The smart speaker still relies on the cloud for voice recognition, but for us, the emergence of Zigbee is a step towards a fully local smart home.

Pre-release board with LEDs and Zigbee module

A Story About a Full-Fledged Type-C

What was the difficulty in implementing the Type-C port in first-gen Stations? When users see USB Type-C, they expect that they can power the device with any adapter, such as a phone charger. This is where a task arises: we need to determine whether the connected adapter is suitable. The USB Power Delivery (PD) protocol was developed precisely to tackle this.

Two special chips are needed for the protocol to work correctly: one in the adapter and another in the device. The adapter uses a chip to tell you what voltage and current it can provide. The device responds by communicating its needs for voltage and current, and the connection occurs with the parameters suitable for both parties.

When we were designing Station 2’s power system, we agreed on affordable PD controllers for both the adapter and the device — for the first time ever. The power supply was exclusively designed for this speaker. It outputs the exact parameters needed but is also explicitly adapted for playing music, capable of providing brief on-demand surges of much stronger current. And, of course, you can use it to charge any other devices that support PD.

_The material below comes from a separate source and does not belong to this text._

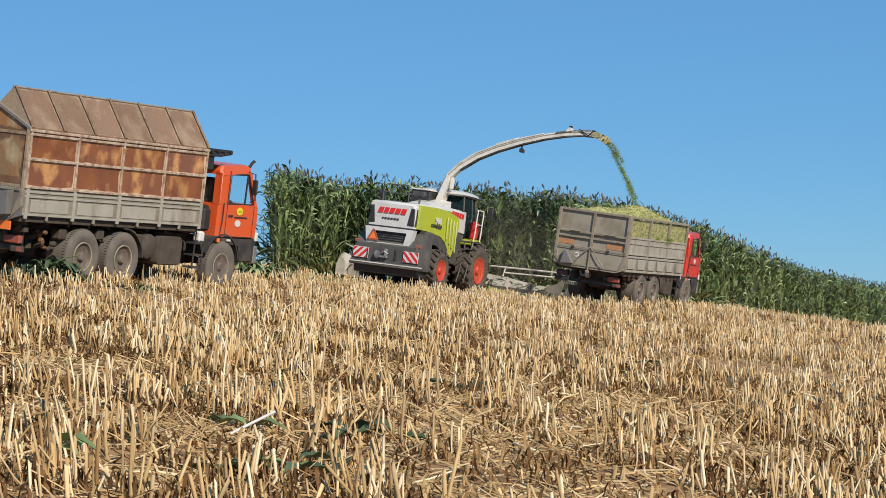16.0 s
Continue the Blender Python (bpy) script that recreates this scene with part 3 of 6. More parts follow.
BLACKPLASTIC = material("black_plastic", (0.02, 0.02, 0.021), 0.55, second=(0.05, 0.045, 0.04), scale=5.0)
SIGNAL = material("orange_reflector", (0.95, 0.19, 0.02), 0.45, second=(0.85, 0.25, 0.06), scale=12.0)
SIGNAL_WORN = material("worn_orange_marker", (0.66, 0.19, 0.045), 0.6, second=(0.34, 0.23, 0.13), scale=6.0, amount=1.0, spots=(0.27, 0.22, 0.15), spot_scale=5.0, spot_amount=0.95)
LAMPRED = material("red_lamp_lens", (0.36, 0.070, 0.038), 0.5, second=(0.26, 0.13, 0.09), scale=6, amount=0.8)
LAMPDARK = material("dark_red_lamp_lens", (0.075, 0.022, 0.024), 0.45, second=(0.12, 0.06, 0.05), scale=6, amount=0.8)
LAMPWHITE = material("white_lamp_lens", (0.72, 0.70, 0.64), 0.3, second=(0.6, 0.57, 0.5), scale=10)
WHITE = material("white_paint", (0.66, 0.645, 0.60), 0.4, second=(0.55, 0.525, 0.465), scale=2.0, amount=0.6, spots=(0.50, 0.46, 0.38), spot_scale=2.2, spot_amount=0.4, coat=0.2)
WHITEDUST = material("dusty_white_paint", (0.72, 0.68, 0.60), 0.55, second=(0.54, 0.50, 0.42), scale=3.0, spots=(0.36, 0.33, 0.24), spot_scale=2.5, spot_amount=0.6)
SEEDGREEN = material("seed_green_paint", (0.45, 0.51, 0.030), 0.42, second=(0.39, 0.44, 0.04), scale=1.6, amount=0.6, spots=(0.36, 0.38, 0.10), spot_scale=2.0, spot_amount=0.35, coat=0.2)
SLATE = material("slate_grey_paint", (0.062, 0.060, 0.056), 0.6, second=(0.115, 0.105, 0.088), scale=2.5, amount=0.8, spots=(0.20, 0.175, 0.14), spot_scale=2.0, spot_amount=0.4)
BRANDRED = material("red_lettering", (0.62, 0.025, 0.02), 0.5)
INK = material("dark_lettering", (0.04, 0.045, 0.05), 0.5)
DIRTYGREY = material("crop_stained_grey_paint", (0.34, 0.31, 0.235), 0.7, second=(0.22, 0.20, 0.13), scale=3.0, amount=0.9, spots=(0.17, 0.18, 0.07), spot_scale=2.5, spot_amount=0.6)
DUSTGREEN = material("dusty_green_paint", (0.34, 0.36, 0.06), 0.6, second=(0.28, 0.26, 0.12), scale=3.0, amount=0.9, spots=(0.14, 0.15, 0.05), spot_scale=3.0, spot_amount=0.6)
HEADPALE = material("pale_header_sheet", (0.52, 0.49, 0.42), 0.6, second=(0.40, 0.36, 0.27), scale=2.6, amount=0.8, spots=(0.28, 0.26, 0.12), spot_scale=2.2, spot_amount=0.55, bump=0.2, bump_scale=9)
STEEL = material("bare_steel", (0.45, 0.44, 0.41), 0.4, 0.7, second=(0.30, 0.28, 0.25), scale=6.0)
FIRERED = material("red_canister_paint", (0.60, 0.03, 0.025), 0.4)
STAINED = material("chaff_stained_steel", (0.60, 0.52, 0.26), 0.7, second=(0.66, 0.62, 0.45), scale=4.0, spots=(0.25, 0.24, 0.07), spot_scale=3.0)
YELLOW = material("yellow_sticker", (0.75, 0.62, 0.03), 0.5)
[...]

However, the greatest difficulty was not in developing a suitable adapter but in handling situations where the power supply either does not have a PD chip or has one but cannot provide enough power. We made a volitional decision at this point: we let the Station boot up from unsupported power supplies and quietly alert the user that a more suitable adapter should be used. If the power supply supports the [15V 3A] PD profile, the speaker is fully functional.

Station 2 is one of the most technologically sophisticated Yandex devices to date — we had faced many challenges during its development and hope that we were able to make a smart speaker that users will love.